• Aim of the exercise: Please report every line from the material that contains the word "render".

• Supplied material:
++++++++++
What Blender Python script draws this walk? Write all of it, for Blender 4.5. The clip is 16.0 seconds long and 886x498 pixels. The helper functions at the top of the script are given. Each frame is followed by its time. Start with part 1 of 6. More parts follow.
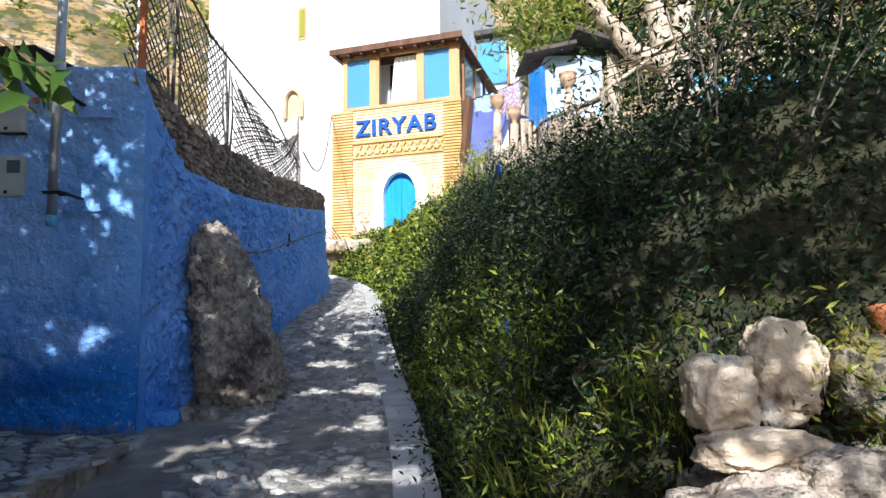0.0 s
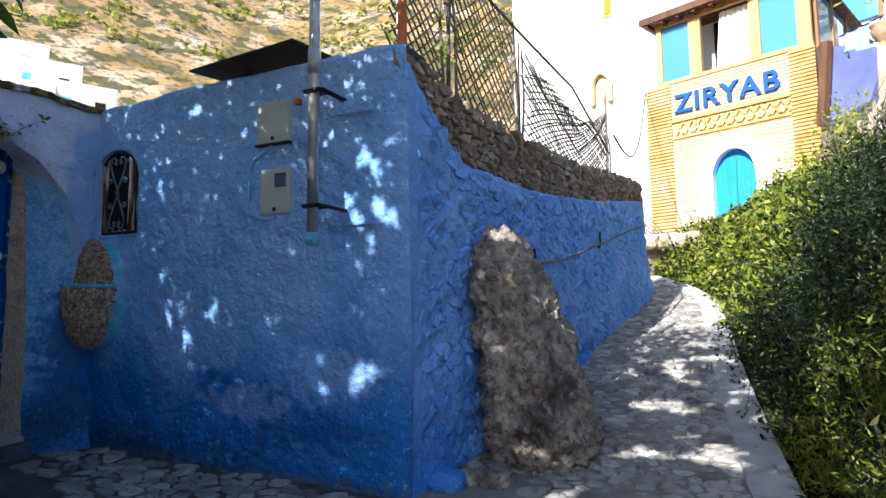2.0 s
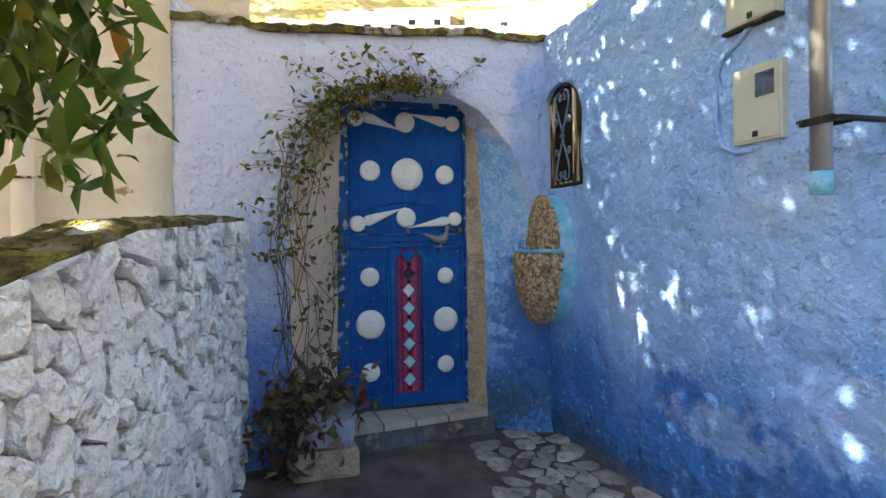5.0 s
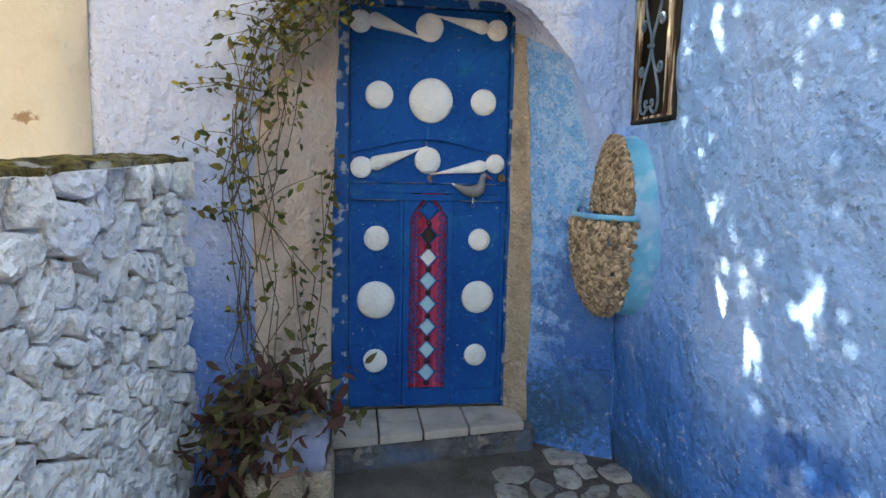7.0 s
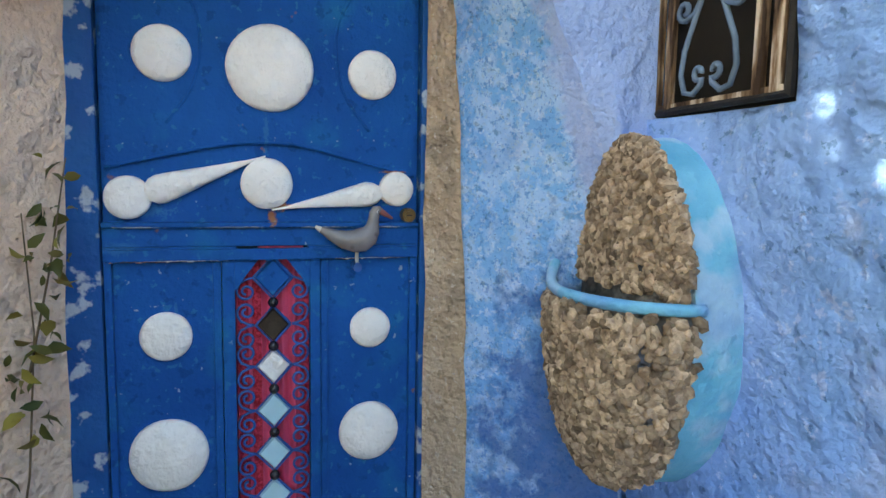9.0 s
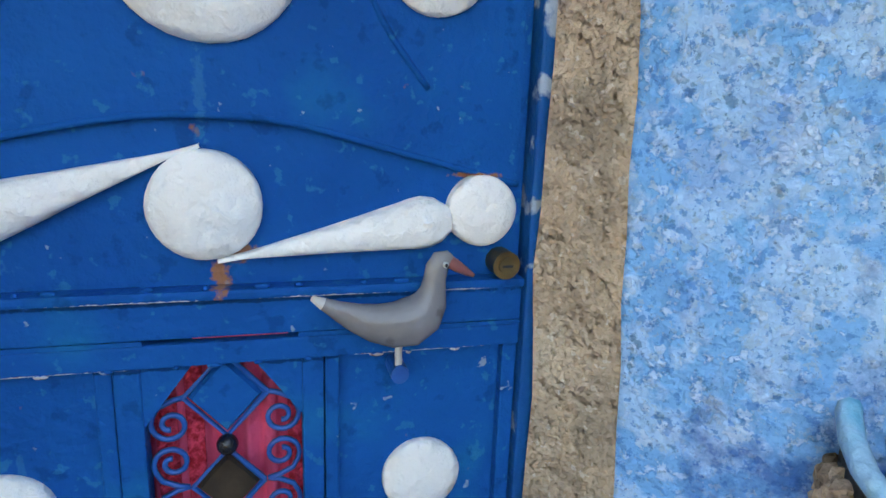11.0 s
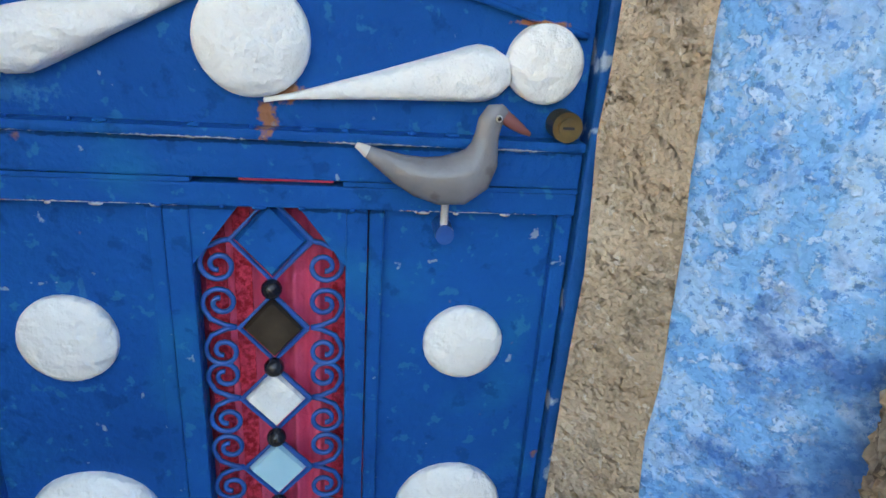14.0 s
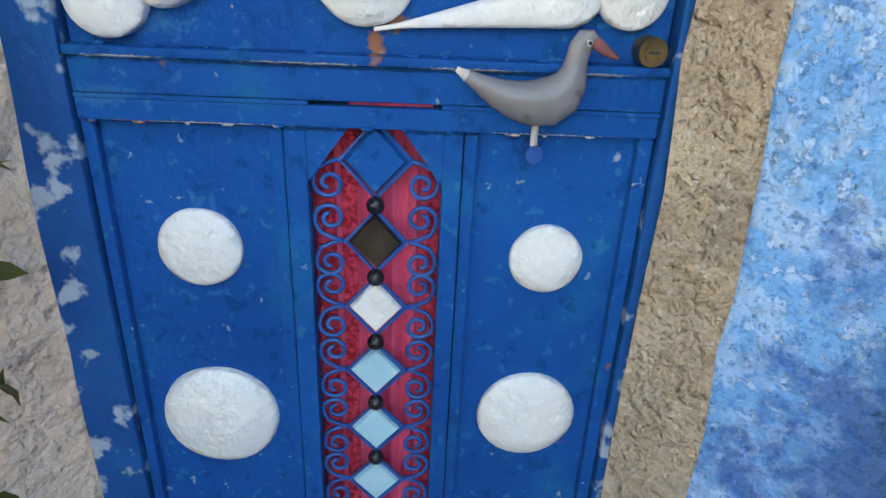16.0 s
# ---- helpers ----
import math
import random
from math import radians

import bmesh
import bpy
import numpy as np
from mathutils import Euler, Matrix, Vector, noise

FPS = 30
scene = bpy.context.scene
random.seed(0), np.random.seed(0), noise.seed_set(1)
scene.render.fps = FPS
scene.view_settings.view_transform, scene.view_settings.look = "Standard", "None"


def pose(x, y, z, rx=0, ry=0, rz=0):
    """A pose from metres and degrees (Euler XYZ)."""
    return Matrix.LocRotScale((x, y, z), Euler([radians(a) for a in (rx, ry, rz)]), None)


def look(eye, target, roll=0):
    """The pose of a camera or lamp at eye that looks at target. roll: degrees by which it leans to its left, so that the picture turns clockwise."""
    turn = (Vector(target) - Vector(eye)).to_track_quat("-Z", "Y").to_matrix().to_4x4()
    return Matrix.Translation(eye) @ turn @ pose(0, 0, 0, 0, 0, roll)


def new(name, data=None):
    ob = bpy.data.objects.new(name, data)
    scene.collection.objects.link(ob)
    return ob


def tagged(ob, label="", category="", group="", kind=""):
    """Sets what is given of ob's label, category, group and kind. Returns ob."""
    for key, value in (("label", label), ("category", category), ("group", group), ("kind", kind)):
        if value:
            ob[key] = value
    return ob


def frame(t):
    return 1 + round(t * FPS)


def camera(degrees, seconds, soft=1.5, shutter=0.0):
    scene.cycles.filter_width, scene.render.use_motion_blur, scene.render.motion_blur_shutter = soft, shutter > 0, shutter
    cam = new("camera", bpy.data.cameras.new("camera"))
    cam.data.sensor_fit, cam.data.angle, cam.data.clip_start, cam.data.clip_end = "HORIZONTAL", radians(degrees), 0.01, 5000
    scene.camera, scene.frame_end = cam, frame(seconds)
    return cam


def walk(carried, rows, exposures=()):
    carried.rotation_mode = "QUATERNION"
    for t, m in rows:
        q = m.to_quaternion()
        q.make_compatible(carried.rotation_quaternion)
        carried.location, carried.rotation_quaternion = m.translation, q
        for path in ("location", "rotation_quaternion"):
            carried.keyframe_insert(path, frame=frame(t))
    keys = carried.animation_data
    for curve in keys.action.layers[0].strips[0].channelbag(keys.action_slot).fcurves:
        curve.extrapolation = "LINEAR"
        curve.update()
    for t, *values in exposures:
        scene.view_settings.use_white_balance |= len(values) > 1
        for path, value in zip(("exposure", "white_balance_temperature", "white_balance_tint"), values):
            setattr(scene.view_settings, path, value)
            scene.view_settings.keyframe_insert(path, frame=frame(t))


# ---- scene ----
cam = camera(70.6, 16.0)
PATH = [
    (0, (4.951, -3.695, 0.742), (5.044, -1.707, 0.948), -0.9),
    (0.5, (4.864, -3.363, 0.788), (4.725, -1.383, 1.034), -1.3),
    (1, (4.787, -2.989, 0.863), (4.543, -1.017, 1.086), -0.2),
    (1.5, (4.776, -2.589, 0.853), (4.364, -0.645, 1.079), -0.7),
    (2, (4.736, -2.209, 0.992), (3.864, -0.421, 1.193), -0.7),
    (2.5, (4.628, -1.983, 0.988), (3.322, -0.479, 1.172), 3.7),
    (3, (4.51, -1.747, 1.11), (2.879, -0.601, 1.282), 1.1),
    (3.5, (4.479, -1.511, 1.161), (2.659, -0.687, 1.26), -0.2),
    (4, (4.408, -1.289, 1.176), (2.581, -0.474, 1.157), -0.9),
    (4.5, (4.195, -1.145, 1.178), (2.292, -0.531, 1.15), 0.1),
    (4.7, (4.101, -1.08, 1.205), (2.194, -0.475, 1.194), -0.5),
    (6.8, (3.186, -0.418, 1.374), (1.231, -0.075, 1.129), -0.0),
    (7, (3.043, -0.345, 1.372), (1.077, -0.067, 1.131), 1.2),
    (7.5, (2.708, -0.275, 1.371), (0.751, 0.008, 1.071), 1.6),
    (8, (2.317, -0.186, 1.386), (0.364, 0.226, 1.261), 3.1),
    (8.2, (2.2, -0.15, 1.401), (0.259, 0.324, 1.309), 2.0),
    (10.3, (0.861, -0.014, 1.532), (-0.955, 0.723, 1.136), 2.1),
    (10.5, (0.814, -0.006, 1.554), (-1.015, 0.683, 1.132), 2.1),
    (11, (0.755, 0.073, 1.553), (-1.12, 0.601, 1.102), 2.1),
    (11.5, (0.697, 0.108, 1.514), (-1.193, 0.586, 1.066), 2.5),
    (12, (0.679, 0.107, 1.514), (-1.201, 0.44, 0.92), 3.2),
    (12.5, (0.695, 0.095, 1.519), (-1.197, 0.374, 0.933), 3.2),
    (13, (0.707, 0.096, 1.504), (-1.16, 0.322, 0.825), 4.5),
    (13.5, (0.73, 0.115, 1.469), (-1.123, 0.361, 0.759), 4.0),
    (14, (0.746, 0.123, 1.473), (-1.104, 0.388, 0.761), 4.1),
    (14.5, (0.755, 0.123, 1.473), (-1.098, 0.379, 0.763), 3.8),
    (15, (0.758, 0.116, 1.469), (-1.088, 0.386, 0.746), 4.3),
    (15.5, (0.763, 0.108, 1.455), (-1.073, 0.345, 0.697), 4.8),
    (16, (0.838, 0.072, 1.443), (-0.98, 0.159, 0.614), 2.7),
]
EXPOSURES = [(0, 0.8, 5600, 9), (1.5, 0.95, 5700, 9), (2.5, 1.4, 5900, 9), (3.5, 2.3, 6300, 9), (4.7, 2.7, 8100, 9), (7, 3.25, 9000, 9), (8.2, 3.4, 9000, 9), (10.3, 3.65, 8000, 7), (13, 3.8, 8300, 7), (16, 3.95, 8800, 7)]
walk(cam, [(t, look(eye, target, roll)) for t, eye, target, roll in PATH], EXPOSURES)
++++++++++
• Problem solution:
scene.render.fps = FPS
    scene.cycles.filter_width, scene.render.use_motion_blur, scene.render.motion_blur_shutter = soft, shutter > 0, shutter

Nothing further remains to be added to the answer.